[START Source data]

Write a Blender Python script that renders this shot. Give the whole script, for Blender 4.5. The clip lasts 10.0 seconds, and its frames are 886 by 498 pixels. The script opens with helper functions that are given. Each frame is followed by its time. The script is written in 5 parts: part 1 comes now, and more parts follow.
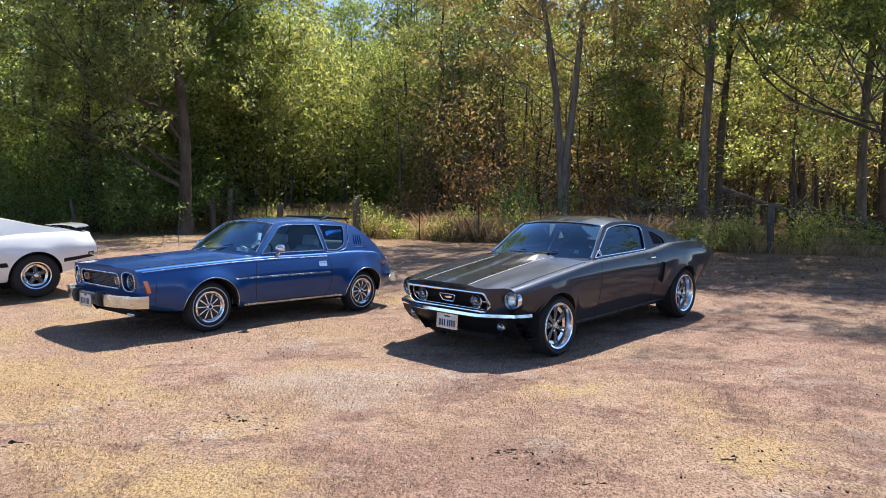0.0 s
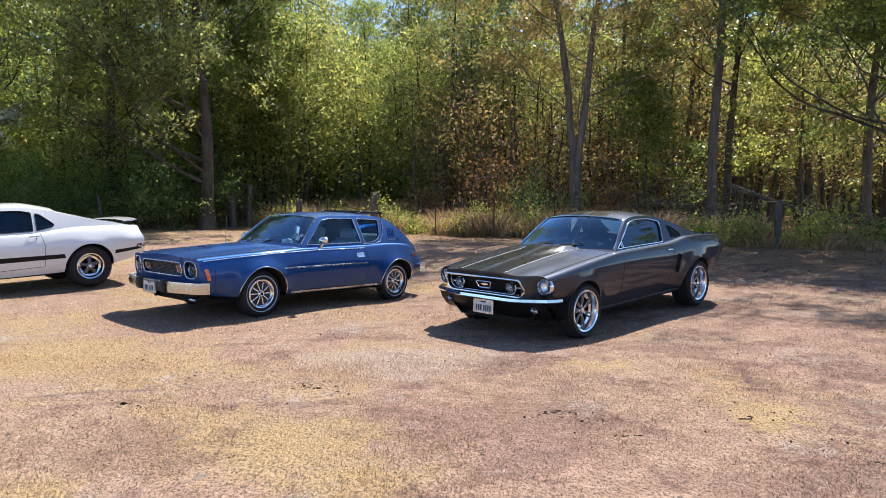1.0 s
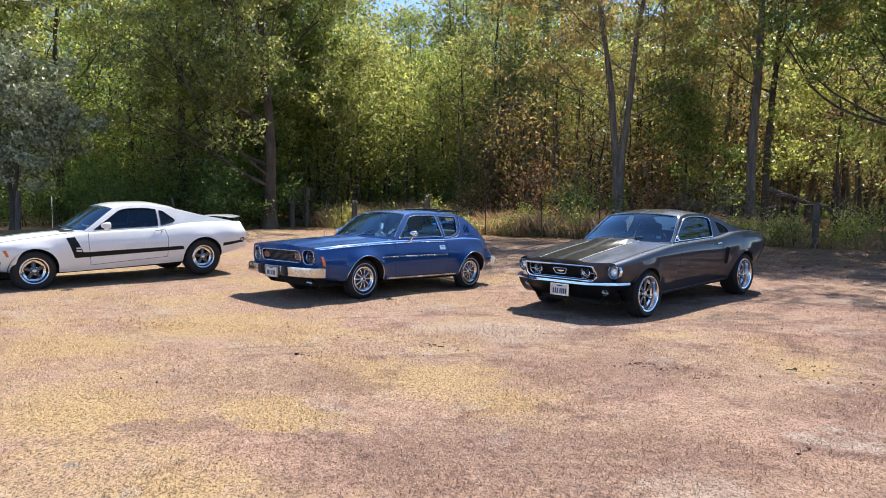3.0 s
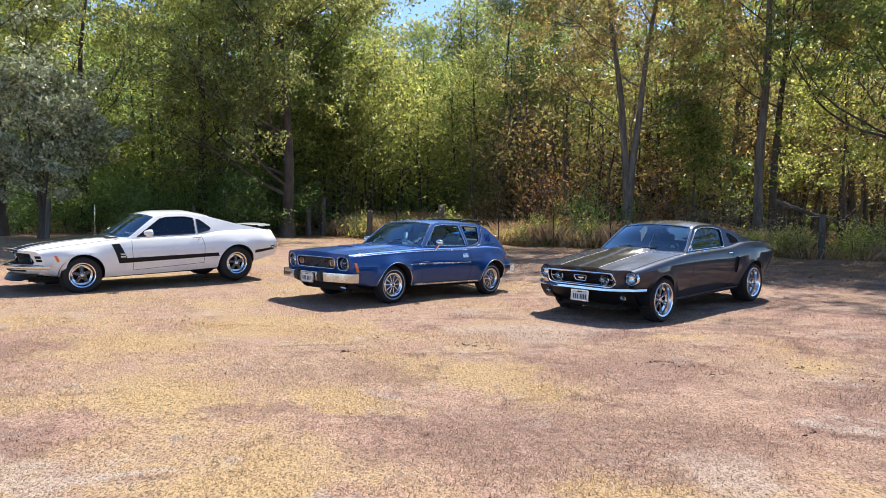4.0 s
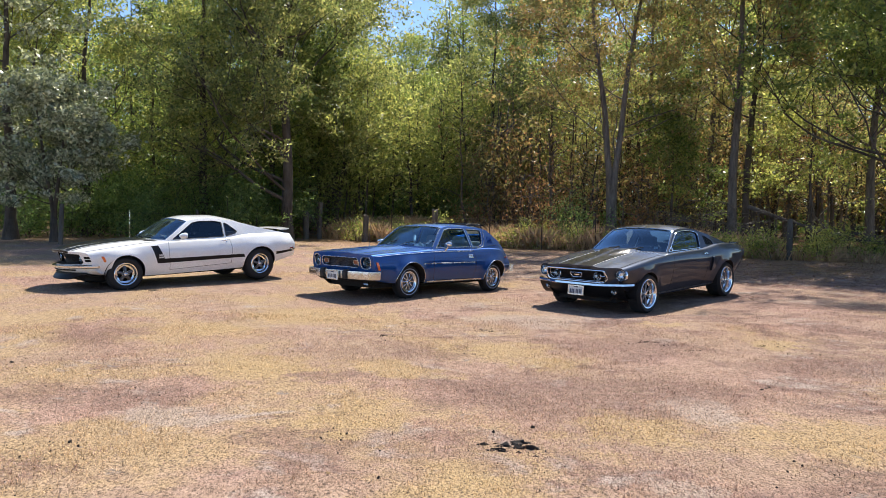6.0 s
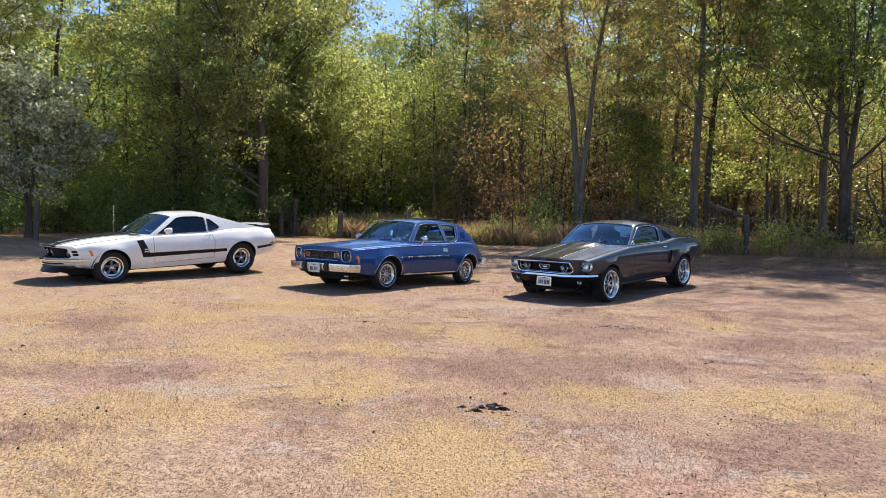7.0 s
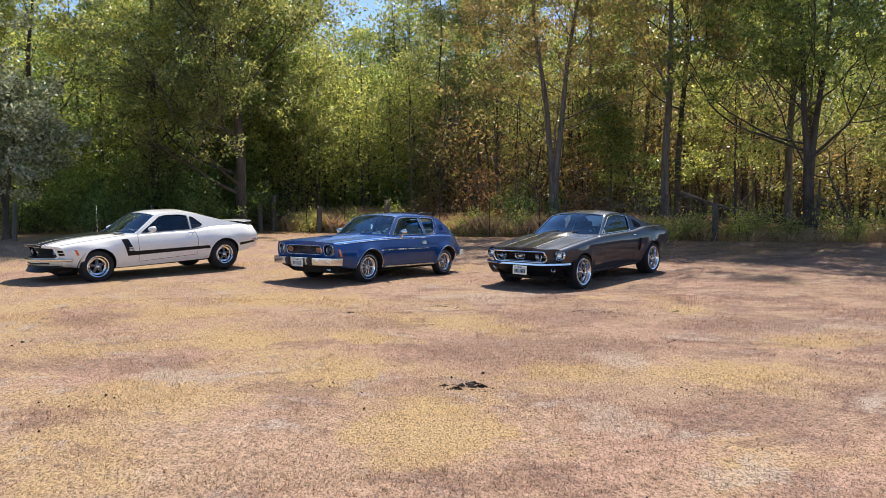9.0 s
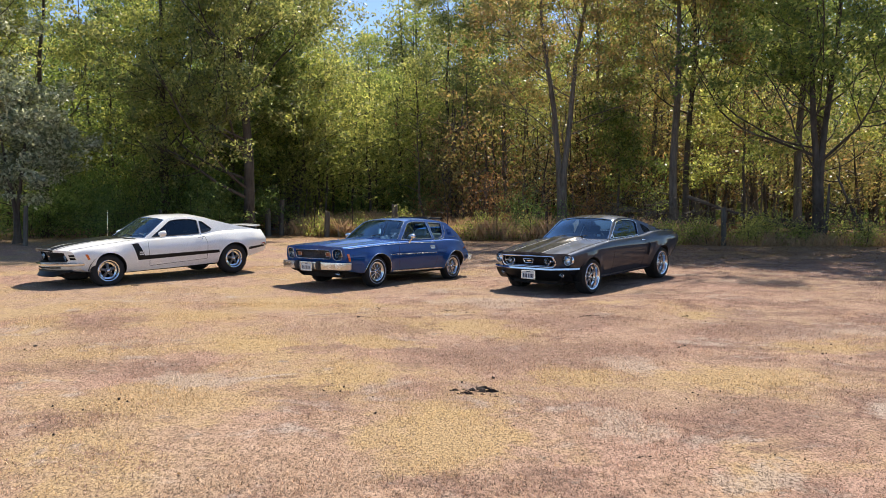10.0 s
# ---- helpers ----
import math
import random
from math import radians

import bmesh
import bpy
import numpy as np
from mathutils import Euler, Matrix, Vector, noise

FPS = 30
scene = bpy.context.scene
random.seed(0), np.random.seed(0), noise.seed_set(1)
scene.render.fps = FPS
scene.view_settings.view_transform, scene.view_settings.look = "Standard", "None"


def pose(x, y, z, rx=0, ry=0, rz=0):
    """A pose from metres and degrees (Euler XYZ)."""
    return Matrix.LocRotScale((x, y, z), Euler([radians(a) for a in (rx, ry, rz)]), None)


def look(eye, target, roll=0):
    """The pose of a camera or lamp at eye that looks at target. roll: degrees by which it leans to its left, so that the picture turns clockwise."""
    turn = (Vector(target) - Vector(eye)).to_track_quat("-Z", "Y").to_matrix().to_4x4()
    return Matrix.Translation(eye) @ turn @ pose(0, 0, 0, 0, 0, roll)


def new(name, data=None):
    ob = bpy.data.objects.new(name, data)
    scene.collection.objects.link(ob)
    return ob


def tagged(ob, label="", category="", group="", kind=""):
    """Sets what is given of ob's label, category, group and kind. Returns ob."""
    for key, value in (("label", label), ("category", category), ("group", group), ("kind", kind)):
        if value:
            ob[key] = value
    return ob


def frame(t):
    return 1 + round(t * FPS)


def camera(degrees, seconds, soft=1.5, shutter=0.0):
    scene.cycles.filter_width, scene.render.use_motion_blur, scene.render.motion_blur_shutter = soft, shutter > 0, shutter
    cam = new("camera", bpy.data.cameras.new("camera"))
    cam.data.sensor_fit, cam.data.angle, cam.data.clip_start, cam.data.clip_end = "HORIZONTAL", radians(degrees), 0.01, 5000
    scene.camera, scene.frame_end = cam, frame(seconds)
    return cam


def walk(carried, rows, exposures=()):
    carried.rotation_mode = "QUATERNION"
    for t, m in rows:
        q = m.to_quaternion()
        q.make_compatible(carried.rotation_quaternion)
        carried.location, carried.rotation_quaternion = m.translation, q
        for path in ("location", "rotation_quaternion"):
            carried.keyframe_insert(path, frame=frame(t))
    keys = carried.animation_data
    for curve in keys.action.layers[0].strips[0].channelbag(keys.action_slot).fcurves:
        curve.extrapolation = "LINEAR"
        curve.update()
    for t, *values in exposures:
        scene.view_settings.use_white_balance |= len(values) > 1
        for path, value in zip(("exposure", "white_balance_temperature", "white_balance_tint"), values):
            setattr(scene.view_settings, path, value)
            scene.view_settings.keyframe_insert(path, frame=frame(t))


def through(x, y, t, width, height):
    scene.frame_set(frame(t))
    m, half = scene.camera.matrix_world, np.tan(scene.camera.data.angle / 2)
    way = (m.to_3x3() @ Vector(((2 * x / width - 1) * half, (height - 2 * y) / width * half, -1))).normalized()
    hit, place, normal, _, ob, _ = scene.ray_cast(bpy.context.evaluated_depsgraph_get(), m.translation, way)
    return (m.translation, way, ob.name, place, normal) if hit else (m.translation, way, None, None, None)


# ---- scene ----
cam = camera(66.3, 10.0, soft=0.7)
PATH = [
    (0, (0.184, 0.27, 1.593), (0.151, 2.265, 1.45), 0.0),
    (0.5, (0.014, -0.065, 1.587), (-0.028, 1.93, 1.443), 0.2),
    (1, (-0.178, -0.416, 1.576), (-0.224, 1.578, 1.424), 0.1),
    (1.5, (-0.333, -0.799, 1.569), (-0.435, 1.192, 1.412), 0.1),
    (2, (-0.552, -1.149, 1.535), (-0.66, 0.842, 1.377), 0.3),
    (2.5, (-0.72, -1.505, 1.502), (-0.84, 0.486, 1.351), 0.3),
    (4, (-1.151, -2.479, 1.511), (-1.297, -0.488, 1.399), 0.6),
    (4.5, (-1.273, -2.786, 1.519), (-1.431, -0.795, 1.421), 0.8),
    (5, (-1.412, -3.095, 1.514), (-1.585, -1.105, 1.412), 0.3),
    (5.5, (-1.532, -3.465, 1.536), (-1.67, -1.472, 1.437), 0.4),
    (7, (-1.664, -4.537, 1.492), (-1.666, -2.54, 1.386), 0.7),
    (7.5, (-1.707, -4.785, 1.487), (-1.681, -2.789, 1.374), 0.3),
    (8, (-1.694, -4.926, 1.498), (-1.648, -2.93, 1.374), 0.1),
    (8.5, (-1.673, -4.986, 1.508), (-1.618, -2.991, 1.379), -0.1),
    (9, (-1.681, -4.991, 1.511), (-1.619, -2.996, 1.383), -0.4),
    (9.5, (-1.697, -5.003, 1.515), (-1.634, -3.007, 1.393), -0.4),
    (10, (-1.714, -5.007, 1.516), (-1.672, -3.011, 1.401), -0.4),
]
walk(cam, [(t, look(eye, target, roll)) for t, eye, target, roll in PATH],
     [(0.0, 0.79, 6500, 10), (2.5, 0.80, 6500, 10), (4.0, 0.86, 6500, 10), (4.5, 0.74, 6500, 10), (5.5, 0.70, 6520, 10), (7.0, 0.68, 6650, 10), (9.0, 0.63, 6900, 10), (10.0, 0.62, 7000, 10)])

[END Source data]

## Problem
Give the material again exactly as it is, but keep the pictures out.

## Written solution
Write a Blender Python script that renders this shot. Give the whole script, for Blender 4.5. The clip lasts 10.0 seconds, and its frames are 886 by 498 pixels. The script opens with helper functions that are given. Each frame is followed by its time. The script is written in 5 parts: part 1 comes now, and more parts follow.
0.0 s
1.0 s
3.0 s
4.0 s
6.0 s
7.0 s
9.0 s
10.0 s
# ---- helpers ----
import math
import random
from math import radians

import bmesh
import bpy
import numpy as np
from mathutils import Euler, Matrix, Vector, noise

FPS = 30
scene = bpy.context.scene
random.seed(0), np.random.seed(0), noise.seed_set(1)
scene.render.fps = FPS
scene.view_settings.view_transform, scene.view_settings.look = "Standard", "None"


def pose(x, y, z, rx=0, ry=0, rz=0):
    """A pose from metres and degrees (Euler XYZ)."""
    return Matrix.LocRotScale((x, y, z), Euler([radians(a) for a in (rx, ry, rz)]), None)


def look(eye, target, roll=0):
    """The pose of a camera or lamp at eye that looks at target. roll: degrees by which it leans to its left, so that the picture turns clockwise."""
    turn = (Vector(target) - Vector(eye)).to_track_quat("-Z", "Y").to_matrix().to_4x4()
    return Matrix.Translation(eye) @ turn @ pose(0, 0, 0, 0, 0, roll)


def new(name, data=None):
    ob = bpy.data.objects.new(name, data)
    scene.collection.objects.link(ob)
    return ob


def tagged(ob, label="", category="", group="", kind=""):
    """Sets what is given of ob's label, category, group and kind. Returns ob."""
    for key, value in (("label", label), ("category", category), ("group", group), ("kind", kind)):
        if value:
            ob[key] = value
    return ob


def frame(t):
    return 1 + round(t * FPS)


def camera(degrees, seconds, soft=1.5, shutter=0.0):
    scene.cycles.filter_width, scene.render.use_motion_blur, scene.render.motion_blur_shutter = soft, shutter > 0, shutter
    cam = new("camera", bpy.data.cameras.new("camera"))
    cam.data.sensor_fit, cam.data.angle, cam.data.clip_start, cam.data.clip_end = "HORIZONTAL", radians(degrees), 0.01, 5000
    scene.camera, scene.frame_end = cam, frame(seconds)
    return cam


def walk(carried, rows, exposures=()):
    carried.rotation_mode = "QUATERNION"
    for t, m in rows:
        q = m.to_quaternion()
        q.make_compatible(carried.rotation_quaternion)
        carried.location, carried.rotation_quaternion = m.translation, q
        for path in ("location", "rotation_quaternion"):
            carried.keyframe_insert(path, frame=frame(t))
    keys = carried.animation_data
    for curve in keys.action.layers[0].strips[0].channelbag(keys.action_slot).fcurves:
        curve.extrapolation = "LINEAR"
        curve.update()
    for t, *values in exposures:
        scene.view_settings.use_white_balance |= len(values) > 1
        for path, value in zip(("exposure", "white_balance_temperature", "white_balance_tint"), values):
            setattr(scene.view_settings, path, value)
            scene.view_settings.keyframe_insert(path, frame=frame(t))


def through(x, y, t, width, height):
    scene.frame_set(frame(t))
    m, half = scene.camera.matrix_world, np.tan(scene.camera.data.angle / 2)
    way = (m.to_3x3() @ Vector(((2 * x / width - 1) * half, (height - 2 * y) / width * half, -1))).normalized()
    hit, place, normal, _, ob, _ = scene.ray_cast(bpy.context.evaluated_depsgraph_get(), m.translation, way)
    return (m.translation, way, ob.name, place, normal) if hit else (m.translation, way, None, None, None)


# ---- scene ----
cam = camera(66.3, 10.0, soft=0.7)
PATH = [
    (0, (0.184, 0.27, 1.593), (0.151, 2.265, 1.45), 0.0),
    (0.5, (0.014, -0.065, 1.587), (-0.028, 1.93, 1.443), 0.2),
    (1, (-0.178, -0.416, 1.576), (-0.224, 1.578, 1.424), 0.1),
    (1.5, (-0.333, -0.799, 1.569), (-0.435, 1.192, 1.412), 0.1),
    (2, (-0.552, -1.149, 1.535), (-0.66, 0.842, 1.377), 0.3),
    (2.5, (-0.72, -1.505, 1.502), (-0.84, 0.486, 1.351), 0.3),
    (4, (-1.151, -2.479, 1.511), (-1.297, -0.488, 1.399), 0.6),
    (4.5, (-1.273, -2.786, 1.519), (-1.431, -0.795, 1.421), 0.8),
    (5, (-1.412, -3.095, 1.514), (-1.585, -1.105, 1.412), 0.3),
    (5.5, (-1.532, -3.465, 1.536), (-1.67, -1.472, 1.437), 0.4),
    (7, (-1.664, -4.537, 1.492), (-1.666, -2.54, 1.386), 0.7),
    (7.5, (-1.707, -4.785, 1.487), (-1.681, -2.789, 1.374), 0.3),
    (8, (-1.694, -4.926, 1.498), (-1.648, -2.93, 1.374), 0.1),
    (8.5, (-1.673, -4.986, 1.508), (-1.618, -2.991, 1.379), -0.1),
    (9, (-1.681, -4.991, 1.511), (-1.619, -2.996, 1.383), -0.4),
    (9.5, (-1.697, -5.003, 1.515), (-1.634, -3.007, 1.393), -0.4),
    (10, (-1.714, -5.007, 1.516), (-1.672, -3.011, 1.401), -0.4),
]
walk(cam, [(t, look(eye, target, roll)) for t, eye, target, roll in PATH],
     [(0.0, 0.79, 6500, 10), (2.5, 0.80, 6500, 10), (4.0, 0.86, 6500, 10), (4.5, 0.74, 6500, 10), (5.5, 0.70, 6520, 10), (7.0, 0.68, 6650, 10), (9.0, 0.63, 6900, 10), (10.0, 0.62, 7000, 10)])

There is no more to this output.